++++ COLLECTED DATA

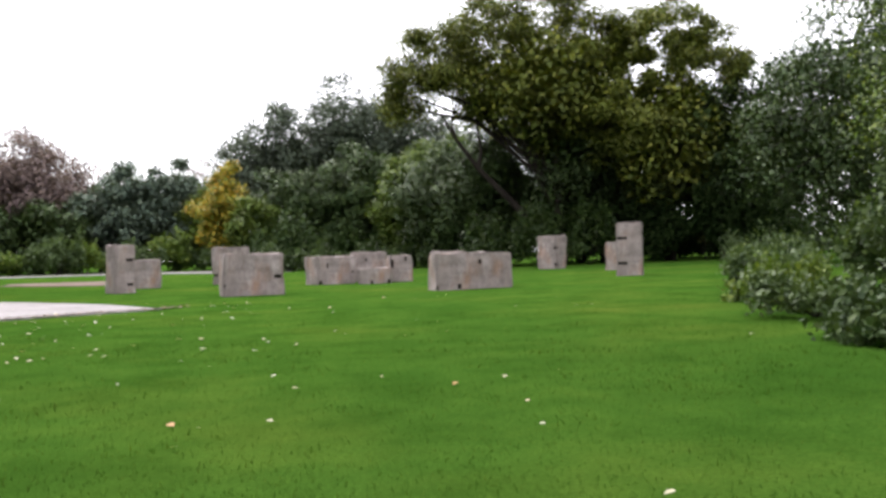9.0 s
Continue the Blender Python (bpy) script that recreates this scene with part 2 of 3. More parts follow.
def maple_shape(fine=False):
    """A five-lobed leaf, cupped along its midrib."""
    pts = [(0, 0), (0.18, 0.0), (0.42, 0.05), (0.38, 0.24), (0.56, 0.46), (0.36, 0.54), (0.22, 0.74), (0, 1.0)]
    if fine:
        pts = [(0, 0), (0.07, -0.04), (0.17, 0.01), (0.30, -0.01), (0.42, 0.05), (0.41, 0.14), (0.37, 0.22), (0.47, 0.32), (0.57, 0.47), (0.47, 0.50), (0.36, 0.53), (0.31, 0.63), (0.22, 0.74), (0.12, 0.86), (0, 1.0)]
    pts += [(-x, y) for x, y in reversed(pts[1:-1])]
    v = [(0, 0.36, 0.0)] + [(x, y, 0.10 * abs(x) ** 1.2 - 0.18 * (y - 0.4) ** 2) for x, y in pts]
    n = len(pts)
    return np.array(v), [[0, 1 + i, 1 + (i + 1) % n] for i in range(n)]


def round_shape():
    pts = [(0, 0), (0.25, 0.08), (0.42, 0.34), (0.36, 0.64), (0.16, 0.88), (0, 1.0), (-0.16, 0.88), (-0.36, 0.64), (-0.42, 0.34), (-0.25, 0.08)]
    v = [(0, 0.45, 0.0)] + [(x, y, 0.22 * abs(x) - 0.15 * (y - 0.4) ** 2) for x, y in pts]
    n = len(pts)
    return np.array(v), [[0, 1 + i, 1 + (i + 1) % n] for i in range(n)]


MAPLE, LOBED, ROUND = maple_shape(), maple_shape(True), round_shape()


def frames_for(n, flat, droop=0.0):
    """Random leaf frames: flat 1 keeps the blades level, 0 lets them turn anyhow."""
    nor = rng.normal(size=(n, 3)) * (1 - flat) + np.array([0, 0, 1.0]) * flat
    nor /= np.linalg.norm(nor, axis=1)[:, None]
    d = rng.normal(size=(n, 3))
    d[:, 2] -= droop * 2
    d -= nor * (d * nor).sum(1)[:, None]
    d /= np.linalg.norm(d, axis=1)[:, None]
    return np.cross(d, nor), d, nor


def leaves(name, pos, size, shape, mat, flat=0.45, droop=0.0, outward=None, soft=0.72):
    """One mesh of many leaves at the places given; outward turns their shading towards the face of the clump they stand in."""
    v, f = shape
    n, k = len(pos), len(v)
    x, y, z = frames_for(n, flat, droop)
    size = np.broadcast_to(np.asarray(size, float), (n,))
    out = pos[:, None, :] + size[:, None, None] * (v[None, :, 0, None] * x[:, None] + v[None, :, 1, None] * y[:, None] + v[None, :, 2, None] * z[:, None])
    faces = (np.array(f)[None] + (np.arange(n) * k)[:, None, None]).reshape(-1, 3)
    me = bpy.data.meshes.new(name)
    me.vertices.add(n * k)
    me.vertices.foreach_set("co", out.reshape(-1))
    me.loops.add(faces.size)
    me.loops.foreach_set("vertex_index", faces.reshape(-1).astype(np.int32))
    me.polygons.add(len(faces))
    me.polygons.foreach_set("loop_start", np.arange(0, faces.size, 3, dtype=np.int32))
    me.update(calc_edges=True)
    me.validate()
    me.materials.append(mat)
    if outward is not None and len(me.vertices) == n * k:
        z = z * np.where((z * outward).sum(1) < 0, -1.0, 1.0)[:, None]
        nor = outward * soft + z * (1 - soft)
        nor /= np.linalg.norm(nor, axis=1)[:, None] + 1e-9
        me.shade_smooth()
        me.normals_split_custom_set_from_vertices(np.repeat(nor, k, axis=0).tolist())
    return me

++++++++

> _EXERCISE DESCRIPTION_: Give the data above again in full and unchanged, skipping the pictures.

> _REPLY_:
9.0 s
Continue the Blender Python (bpy) script that recreates this scene with part 2 of 3. More parts follow.
def maple_shape(fine=False):
    """A five-lobed leaf, cupped along its midrib."""
    pts = [(0, 0), (0.18, 0.0), (0.42, 0.05), (0.38, 0.24), (0.56, 0.46), (0.36, 0.54), (0.22, 0.74), (0, 1.0)]
    if fine:
        pts = [(0, 0), (0.07, -0.04), (0.17, 0.01), (0.30, -0.01), (0.42, 0.05), (0.41, 0.14), (0.37, 0.22), (0.47, 0.32), (0.57, 0.47), (0.47, 0.50), (0.36, 0.53), (0.31, 0.63), (0.22, 0.74), (0.12, 0.86), (0, 1.0)]
    pts += [(-x, y) for x, y in reversed(pts[1:-1])]
    v = [(0, 0.36, 0.0)] + [(x, y, 0.10 * abs(x) ** 1.2 - 0.18 * (y - 0.4) ** 2) for x, y in pts]
    n = len(pts)
    return np.array(v), [[0, 1 + i, 1 + (i + 1) % n] for i in range(n)]


def round_shape():
    pts = [(0, 0), (0.25, 0.08), (0.42, 0.34), (0.36, 0.64), (0.16, 0.88), (0, 1.0), (-0.16, 0.88), (-0.36, 0.64), (-0.42, 0.34), (-0.25, 0.08)]
    v = [(0, 0.45, 0.0)] + [(x, y, 0.22 * abs(x) - 0.15 * (y - 0.4) ** 2) for x, y in pts]
    n = len(pts)
    return np.array(v), [[0, 1 + i, 1 + (i + 1) % n] for i in range(n)]


MAPLE, LOBED, ROUND = maple_shape(), maple_shape(True), round_shape()


def frames_for(n, flat, droop=0.0):
    """Random leaf frames: flat 1 keeps the blades level, 0 lets them turn anyhow."""
    nor = rng.normal(size=(n, 3)) * (1 - flat) + np.array([0, 0, 1.0]) * flat
    nor /= np.linalg.norm(nor, axis=1)[:, None]
    d = rng.normal(size=(n, 3))
    d[:, 2] -= droop * 2
    d -= nor * (d * nor).sum(1)[:, None]
    d /= np.linalg.norm(d, axis=1)[:, None]
    return np.cross(d, nor), d, nor


def leaves(name, pos, size, shape, mat, flat=0.45, droop=0.0, outward=None, soft=0.72):
    """One mesh of many leaves at the places given; outward turns their shading towards the face of the clump they stand in."""
    v, f = shape
    n, k = len(pos), len(v)
    x, y, z = frames_for(n, flat, droop)
    size = np.broadcast_to(np.asarray(size, float), (n,))
    out = pos[:, None, :] + size[:, None, None] * (v[None, :, 0, None] * x[:, None] + v[None, :, 1, None] * y[:, None] + v[None, :, 2, None] * z[:, None])
    faces = (np.array(f)[None] + (np.arange(n) * k)[:, None, None]).reshape(-1, 3)
    me = bpy.data.meshes.new(name)
    me.vertices.add(n * k)
    me.vertices.foreach_set("co", out.reshape(-1))
    me.loops.add(faces.size)
    me.loops.foreach_set("vertex_index", faces.reshape(-1).astype(np.int32))
    me.polygons.add(len(faces))
    me.polygons.foreach_set("loop_start", np.arange(0, faces.size, 3, dtype=np.int32))
    me.update(calc_edges=True)
    me.validate()
    me.materials.append(mat)
    if outward is not None and len(me.vertices) == n * k:
        z = z * np.where((z * outward).sum(1) < 0, -1.0, 1.0)[:, None]
        nor = outward * soft + z * (1 - soft)
        nor /= np.linalg.norm(nor, axis=1)[:, None] + 1e-9
        me.shade_smooth()
        me.normals_split_custom_set_from_vertices(np.repeat(nor, k, axis=0).tolist())
    return me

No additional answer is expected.